L'instauration d'un agrément nous a ainsi paru incontournable pour garantir le sérieux et la transparence des personnes ayant qualité pour agir, notamment en matière de prévention des conflits d'intérêts : notre dispositif est peut-être perfectible, mais il me semble largement préférable à une simple attestation sur l'honneur, qui n'a d'autre valeur que celle de l'encre utilisée pour la rédiger.
Deuxième objectif : prévenir les risques juridiques que soulève le dispositif.
Le premier d'entre eux concerne naturellement l'amende civile prévue à l'article 2 undecies, dont le Conseil d'État a justement relevé les difficultés constitutionnelles qu'elle pose.
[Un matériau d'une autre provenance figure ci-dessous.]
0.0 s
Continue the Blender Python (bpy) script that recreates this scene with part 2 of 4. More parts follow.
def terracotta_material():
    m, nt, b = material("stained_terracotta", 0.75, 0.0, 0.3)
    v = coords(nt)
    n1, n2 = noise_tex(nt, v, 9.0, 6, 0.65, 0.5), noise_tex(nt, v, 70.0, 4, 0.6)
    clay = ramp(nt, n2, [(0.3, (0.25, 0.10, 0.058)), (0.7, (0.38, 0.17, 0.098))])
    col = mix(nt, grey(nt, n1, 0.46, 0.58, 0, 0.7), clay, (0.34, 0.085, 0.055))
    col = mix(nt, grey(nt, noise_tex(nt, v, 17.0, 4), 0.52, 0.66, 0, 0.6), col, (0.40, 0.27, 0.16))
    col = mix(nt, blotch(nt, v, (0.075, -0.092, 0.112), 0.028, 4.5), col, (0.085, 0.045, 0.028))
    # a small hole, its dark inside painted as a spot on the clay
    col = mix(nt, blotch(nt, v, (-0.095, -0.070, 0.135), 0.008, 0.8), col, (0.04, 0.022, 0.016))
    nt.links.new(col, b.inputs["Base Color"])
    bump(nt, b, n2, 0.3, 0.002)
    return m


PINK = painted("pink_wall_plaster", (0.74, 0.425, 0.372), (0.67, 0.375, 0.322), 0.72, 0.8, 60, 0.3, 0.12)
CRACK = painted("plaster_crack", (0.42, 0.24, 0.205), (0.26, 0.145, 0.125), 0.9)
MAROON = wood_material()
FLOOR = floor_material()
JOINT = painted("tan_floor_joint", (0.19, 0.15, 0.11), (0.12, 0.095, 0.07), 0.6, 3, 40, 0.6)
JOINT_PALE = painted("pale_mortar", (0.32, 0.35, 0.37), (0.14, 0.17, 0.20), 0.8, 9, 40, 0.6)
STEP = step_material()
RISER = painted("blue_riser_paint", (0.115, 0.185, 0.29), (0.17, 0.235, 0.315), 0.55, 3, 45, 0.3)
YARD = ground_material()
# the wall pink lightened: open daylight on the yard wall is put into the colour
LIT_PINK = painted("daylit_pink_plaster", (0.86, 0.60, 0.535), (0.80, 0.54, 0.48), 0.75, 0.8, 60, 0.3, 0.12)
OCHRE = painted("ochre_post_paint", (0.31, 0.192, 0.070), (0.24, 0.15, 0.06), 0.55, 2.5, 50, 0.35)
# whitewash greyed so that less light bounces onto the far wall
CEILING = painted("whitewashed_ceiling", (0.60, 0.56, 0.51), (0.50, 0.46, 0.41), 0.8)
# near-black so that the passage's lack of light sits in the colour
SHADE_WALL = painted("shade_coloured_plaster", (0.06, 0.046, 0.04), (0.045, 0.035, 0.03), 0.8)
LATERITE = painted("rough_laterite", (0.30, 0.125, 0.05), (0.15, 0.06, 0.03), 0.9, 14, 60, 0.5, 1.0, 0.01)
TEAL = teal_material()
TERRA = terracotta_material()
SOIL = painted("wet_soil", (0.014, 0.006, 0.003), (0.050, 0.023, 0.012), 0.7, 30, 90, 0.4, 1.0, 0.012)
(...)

Plus largement, l'opportunité d'insérer une telle disposition dans la loi a paru très douteuse à la commission, qui l'a en conséquence supprimée.
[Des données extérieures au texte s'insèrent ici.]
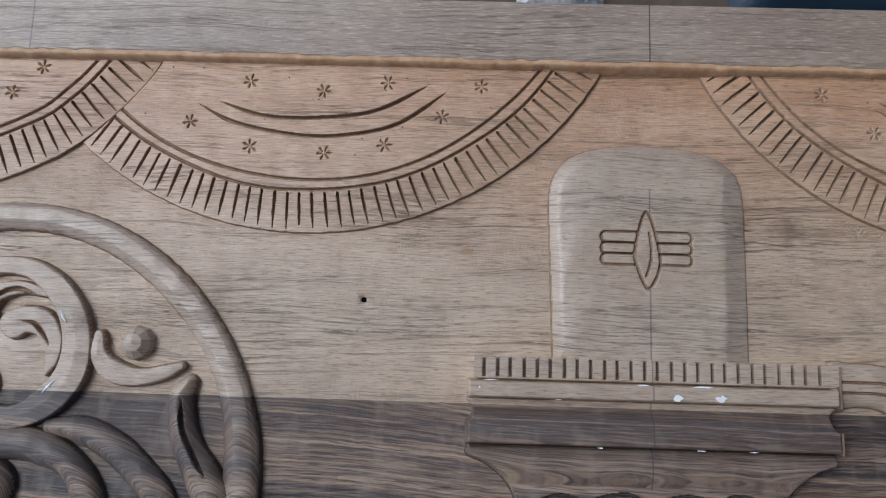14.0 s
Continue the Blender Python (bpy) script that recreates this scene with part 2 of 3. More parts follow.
M_WHITE = plain("white_plastic", (0.25, 0.28, 0.32), (0.75, 0.78, 0.82), 60.0, 0.4, 0.002)
M_BEARER = plain("rough_timber", (0.20, 0.14, 0.09), (0.28, 0.20, 0.13), 25.0, 0.85)


# ---- building helpers ----
def part(name, mesh, material, parent, label=""):
    mesh.materials.append(material)
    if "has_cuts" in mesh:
        mesh.materials.append(M_SHADED_CUT)
    ob = new(name, mesh)
    ob.parent = parent
    return tagged(ob, label)


def box_mesh(name, x0, x1, y0, y1, z0, z1, bevel=0.0):
    bm = bmesh.new()
    bmesh.ops.create_cube(bm, size=1.0)
    for v in bm.verts:
        v.co = Vector(((x0 + x1) / 2 + v.co.x * (x1 - x0), (y0 + y1) / 2 + v.co.y * (y1 - y0), (z0 + z1) / 2 + v.co.z * (z1 - z0)))
    if bevel:
        bmesh.ops.bevel(bm, geom=bm.edges[:], offset=bevel, segments=2, affect="EDGES")
    me = bpy.data.meshes.new(name)
    bm.to_mesh(me)
    bm.free()
    return me


def surface(name, bbox, step, height, cut=-0.0012, foot=0.002, hub=None):
    """A dense height surface; what lies under the ground of the panel is left out."""
    x0, x1, y0, y1 = bbox
    xs = np.linspace(x0, x1, max(2, int(round((x1 - x0) / step)) + 1)) if hub is None else np.linspace(x0, x1, 900)
    ys = np.linspace(y0, y1, max(2, int(round((y1 - y0) / step)) + 1))
    X, Y = np.meshgrid(xs, ys)
    if hub is not None:
        # x is an angle and y a radius round the hub
        X, Y = hub[0] + Y * np.cos(X), hub[1] + Y * np.sin(X)
    H = height(X, Y)
    H, cuts = H if isinstance(H, tuple) else (H, None)
    top = np.maximum(np.maximum(H[:-1, :-1], H[1:, :-1]), np.maximum(H[:-1, 1:], H[1:, 1:]))
    keep = top > cut
    idx = np.arange(X.size).reshape(X.shape)
    q = np.stack([idx[:-1, :-1], idx[:-1, 1:], idx[1:, 1:], idx[1:, :-1]], -1)[keep]
    used, q = np.unique(q, return_inverse=True)
    q = q.reshape(-1, 4)
    co = np.stack([X.ravel(), Y.ravel(), np.maximum(H, -0.003).ravel()], 1)[used]
    me = bpy.data.meshes.new(name)
    me.vertices.add(len(co))
    me.vertices.foreach_set("co", co.astype(np.float32).ravel())
    me.loops.add(q.size)
    me.loops.foreach_set("vertex_index", q.astype(np.int32).ravel())
    me.polygons.add(len(q))
    me.polygons.foreach_set("loop_start", np.arange(0, q.size, 4, dtype=np.int32))
    me.update(calc_edges=True)
    me.polygons.foreach_set("use_smooth", np.ones(len(q), dtype=bool))
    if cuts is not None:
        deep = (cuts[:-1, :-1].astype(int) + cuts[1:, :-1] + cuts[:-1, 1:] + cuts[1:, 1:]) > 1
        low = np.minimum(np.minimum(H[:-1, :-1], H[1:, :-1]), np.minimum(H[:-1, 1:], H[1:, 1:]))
        # steep feet take it too: a crevice's shade painted along the outlines
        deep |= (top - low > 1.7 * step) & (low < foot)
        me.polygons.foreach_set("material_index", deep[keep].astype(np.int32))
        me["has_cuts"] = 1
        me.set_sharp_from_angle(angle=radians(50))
    me.validate()
    return me


def mm(pts):
    return np.array(pts, float) / 1000.0


def curve(pts, n=8, closed=False):
    """A smooth line through control points (any number of columns)."""
    P = np.array(pts, float)
    if closed:
        P = np.vstack([P[-1], P, P[0], P[1]])
    else:
        P = np.vstack([2 * P[0] - P[1], P, 2 * P[-1] - P[-2]])
    out = []
    for a, b, c, d in zip(P[:-3], P[1:-2], P[2:-1], P[3:]):
        t = np.linspace(0, 1, n, endpoint=False)[:, None]
        out.append(0.5 * (2 * b + (c - a) * t + (2 * a - 5 * b + 4 * c - d) * t**2 + (3 * b - a - 3 * c + d) * t**3))
    if not closed:
        out.append(P[-2][None])
    return np.vstack(out)


def along(X, Y, line, radius=None, closed=False):
    """Distance to a line and the length along it; with radii, the depth inside a tapered stroke."""
    L = np.vstack([line, line[:1]]) if closed else line
    best, where, run = np.full(X.shape, 1e9), np.zeros(X.shape), 0.0
    for k in range(len(L) - 1):
        a, b = L[k, :2], L[k + 1, :2]
        e = b - a
        size = math.hypot(*e) + 1e-12
        t = np.clip(((X - a[0]) * e[0] + (Y - a[1]) * e[1]) / size**2, 0, 1)
        d = np.hypot(X - a[0] - t * e[0], Y - a[1] - t * e[1])
        if radius is not None:
            d = d - (radius[k] * (1 - t) + radius[k + 1] * t)
        near = d < best
        where = np.where(near, run + t * size, where)
        best = np.where(near, d, best)
        run += size
    return best, where


def inside(X, Y, poly):
    """Depth inside a closed outline: positive within."""
    d, _ = along(X, Y, poly, closed=True)
    odd = np.zeros(X.shape, bool)
    for (ax, ay), (bx, by) in zip(poly[:, :2], np.roll(poly[:, :2], -1, 0)):
        if ay != by:
            odd ^= ((ay > Y) != (by > Y)) & (X < (bx - ax) * (Y - ay) / (by - ay) + ax)
    return np.where(odd, d, -d)


def box_in(X, Y, x0, x1, y0, y1):
    return np.minimum(np.minimum(X - x0, x1 - X), np.minimum(Y - y0, y1 - Y))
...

Nous en débattrons certainement dans quelques instants, mes chers collègues ; en tout état de cause, il me semble qu'une telle disposition pose un problème de méthode : l'insertion, presque par effraction, d'une mesure qui modifie très significativement le droit de la responsabilité civile dans un texte de procédure, sans étude d'impact préalable, paraît extrêmement problématique.
Troisième objectif : parachever la transposition de la directive relative aux actions représentatives, pour ce qui est tant de l'action de groupe nationale, et notamment des dispositions qui lui sont applicables en matière de transparence et de solvabilité des personnes ayant qualité pour agir, que de l'action de groupe transfrontière.
Au bénéfice de ces quelques aménagements, la commission a adopté un texte qui présente l'immense avantage – trop rare de nos jours ! – de simplifier effectivement le droit.
Elle n'a néanmoins pas souhaité faire dévier le législateur du chemin de crête qu'il s'est employé à arpenter jusqu'à présent.
Tel qu'il a été modifié par la commission, le texte qui est aujourd'hui soumis à votre examen, mes chers collègues, vise donc à préserver et à garantir un juste équilibre entre la protection des droits des justiciables et la sécurité juridique des opérateurs économiques.
Il est en cela utile pour permettre à l'action de groupe, dont la vocation n'est pas d'être un épiphénomène juridique ni une procédure banalisée, de trouver sa voie.